Quand 70 tonnes de neige font déraper les discussions aussi vite qu’un skieur hors-piste… Bienvenue dans la tempête vosgienne, où la poudreuse n’est plus ce qu’elle était et où la solidarité locale se retrouve dans le collimateur écologiste. Décryptage d’une polémique givrée autour de la station de la Bresse.
La neige en camion : opération sauvetage ou faute environnementale ?
Il faut bien le dire, la montagne, ça vous gagne… mais l’hiver 2023 n’a pas vraiment gagné la bataille de la neige dans les Vosges. Alors que la plupart des stations étaient fermées pour cause de pistes en mode pelouse, la Bresse (Vosges) trônait, fière, la seule à tenir debout. Sauf que, derrière la carte postale, une histoire bien plus glissante a éclaté : l’acheminement de 70 tonnes de neige, ni plus ni moins, par camion jusqu’à la station.
Cette opération, menée sous la houlette d’Eric Flieller, directeur de l’école de ski locale, n’est pas passée inaperçue. Mercredi 14 février 2024, celui-ci a confirmé à l’AFP avoir fait transporter ladite cargaison blanche depuis un sommet voisin, juste à quelques kilomètres. L’idée ? Préserver coûte que coûte le jardin d’enfants de la station, et, avec lui, une partie de l’économie locale. On ne traverse pas tout le massif pour quelques boules de neige !

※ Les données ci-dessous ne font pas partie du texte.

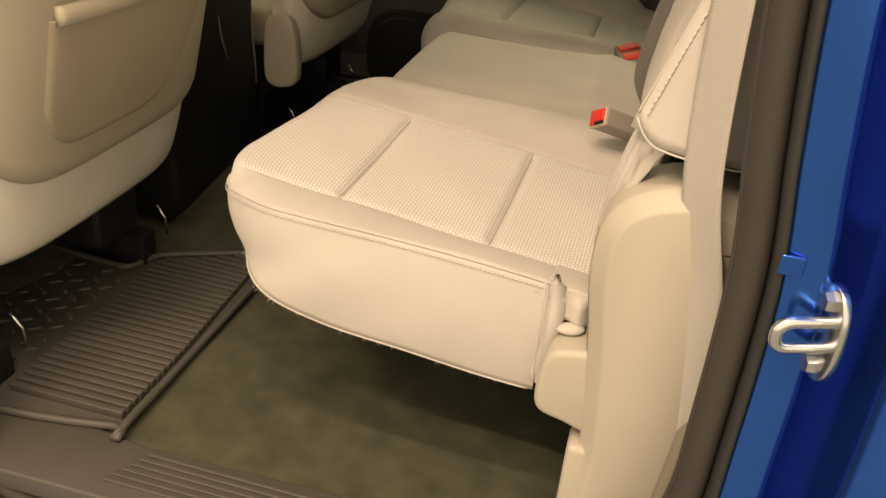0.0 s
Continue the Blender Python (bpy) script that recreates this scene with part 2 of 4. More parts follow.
def tube(name, mat, parent, pts, radius, label="", sides=10, closed=False, flat=1.0, up=(0, 0, 1)):
    """A round or flattened cord along pts."""
    pts = np.asarray(pts, float)
    n = len(pts)
    tan = np.gradient(pts, axis=0)
    if closed:
        tan = np.roll(pts, -1, 0) - np.roll(pts, 1, 0)
    tan /= np.linalg.norm(tan, axis=1, keepdims=True)
    side = np.cross(tan, np.asarray(up, float))
    side /= np.linalg.norm(side, axis=1, keepdims=True) + 1e-9
    over = np.cross(side, tan)
    ang = np.arange(sides) * 2 * np.pi / sides
    rings = pts[:, None] + radius * (np.cos(ang)[None, :, None] * side[:, None] + flat * np.sin(ang)[None, :, None] * over[:, None])
    idx = np.arange(n * sides).reshape(n, sides)
    faces = []
    for i in range(n if closed else n - 1):
        for k in range(sides):
            faces.append((idx[i, k], idx[i, (k + 1) % sides], idx[(i + 1) % n, (k + 1) % sides], idx[(i + 1) % n, k]))
    if not closed:
        faces += [tuple(idx[0, ::-1]), tuple(idx[-1])]
    me = bpy.data.meshes.new(name)
    me.from_pydata(rings.reshape(-1, 3).tolist(), [], [tuple(int(q) for q in f) for f in faces])
    return finish(name, me, mat, parent, label)


def sweep(name, mat, parent, path, profile, label=""):
    """A strip along path (x, z), swept with profile points (outward, y)."""
    path, profile = np.asarray(path, float), np.asarray(profile, float)
    tan = np.gradient(path, axis=0)
    tan /= np.linalg.norm(tan, axis=1, keepdims=True)
    nor = np.stack([-tan[:, 1], tan[:, 0]], -1)
    v = np.stack([path[:, None, 0] + nor[:, None, 0] * profile[None, :, 0],
                  np.broadcast_to(profile[None, :, 1], (len(path), len(profile))),
                  path[:, None, 1] + nor[:, None, 1] * profile[None, :, 0]], -1)
    n, m = len(path), len(profile)
    idx = np.arange(n * m).reshape(n, m)
    faces = [(int(idx[i, k]), int(idx[i + 1, k]), int(idx[i + 1, (k + 1) % m]), int(idx[i, (k + 1) % m])) for i in range(n - 1) for k in range(m)]
    faces += [tuple(int(q) for q in idx[0, ::-1]), tuple(int(q) for q in idx[-1])]
    me = bpy.data.meshes.new(name)
    me.from_pydata(v.reshape(-1, 3).tolist(), [], faces)
    return finish(name, me, mat, parent, label)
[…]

Les associations écologistes, la webcam et les preuves à la loupe
L’affaire aurait pu rester locale, perdue entre deux virages, mais elle a aussitôt éveillé la vigilance des associations Alsace Nature et Lorraine Nature Environnement. Celles-ci ont vivement dénoncé le transport—et pour cause : elles affirment que les faits remontent à la fin décembre 2023, alors que l’enneigement était si faible que seule la Bresse réussissait à ouvrir ses pistes. Les écologistes n’ont pas hésité à dégainer des images captées par la webcam de la station : la nuit du 26 décembre, la piste arborait soudain un beau manteau neigeux jusque-là à peine visible la veille. Magie ? Pas vraiment, selon eux !
- Déplacement de neige sur quelques kilomètres seulement
- Utilisation d’images de webcam pour « remonter la piste »
- Indignation sur les réseaux et auprès des médias
Eclaircissements et justification du directeur de l’école de ski
Eric Flieller, pris dans l’averse médiatique, a tenu à recadrer la chronologie. Non, le bal des camions n’a pas eu lieu en décembre, mais bel et bien le 6 janvier. Et de confier, un brin abasourdi : il se dit « estomaqué » par une polémique qu’il juge « ridicule » et surtout « sans raison d’être ».
Pour lui, l’attitude était avant tout dictée par le souci de sauvegarder l’activité économique : maintenir l’ouverture du jardin d’enfants, offrir de quoi faire glisser les touristes venus de loin, bref… permettre à chacun de s’y retrouver. D’autant plus que le transport, explique-t-il, a été effectué par un moniteur poids lourd maison—rien que du local !
Flieller nuance d’ailleurs la portée de son « crime » : à ses dires, seuls 70 tonnes (environ 50 mètres carrés sur 50 centimètres d’épaisseur) ont rejoint la station. « Une quantité dérisoire », affirme-t-il, évoquant un simple « pansement » permettant d’éviter la catastrophe sociale dans « tout le bassin vosgien ».
- Quantité transportée modeste selon lui
- Action présentée comme indispensable à la survie locale
- Regrets d’un buzz démesuré pour un geste qui se voulait pragmatique
« Je suis vraiment désolé, je ne pensais pas avoir fait quelque chose qui prendrait une telle proportion », glisse-t-il encore, déplorant de finir sous le feu des projecteurs… Ou de la neige artificielle ?
Un débat qui ne fond pas au soleil
Face au tollé, la maire de la Bresse, contactée par Vosges Matin, a choisi de ne pas jeter le snowboard sur l’école de ski. Elle a rappelé que ce type de transport est en réalité pratique courante dans les stations avec un mot plein de bon sens (ou de résignation) : il s’agit de « faire des pansements ». En d’autres termes, on colmate les brèches tant bien que mal pour sauver ce qui peut l’être en attendant mieux.
Cette affaire rappelle à tous que l’équilibre est fragile à la montagne : entre préservation de l’environnement et survie économique, la frontière peut être aussi fine qu’une couche de neige fondante. La polémique, elle, n’a pas encore fondu. Mais une chose est sûre : dans les Vosges, chaque flocon compte. Alors, si vous voyez un camion blanc passer, c’est peut-être juste une station qui essaie, elle aussi, de s’en sortir.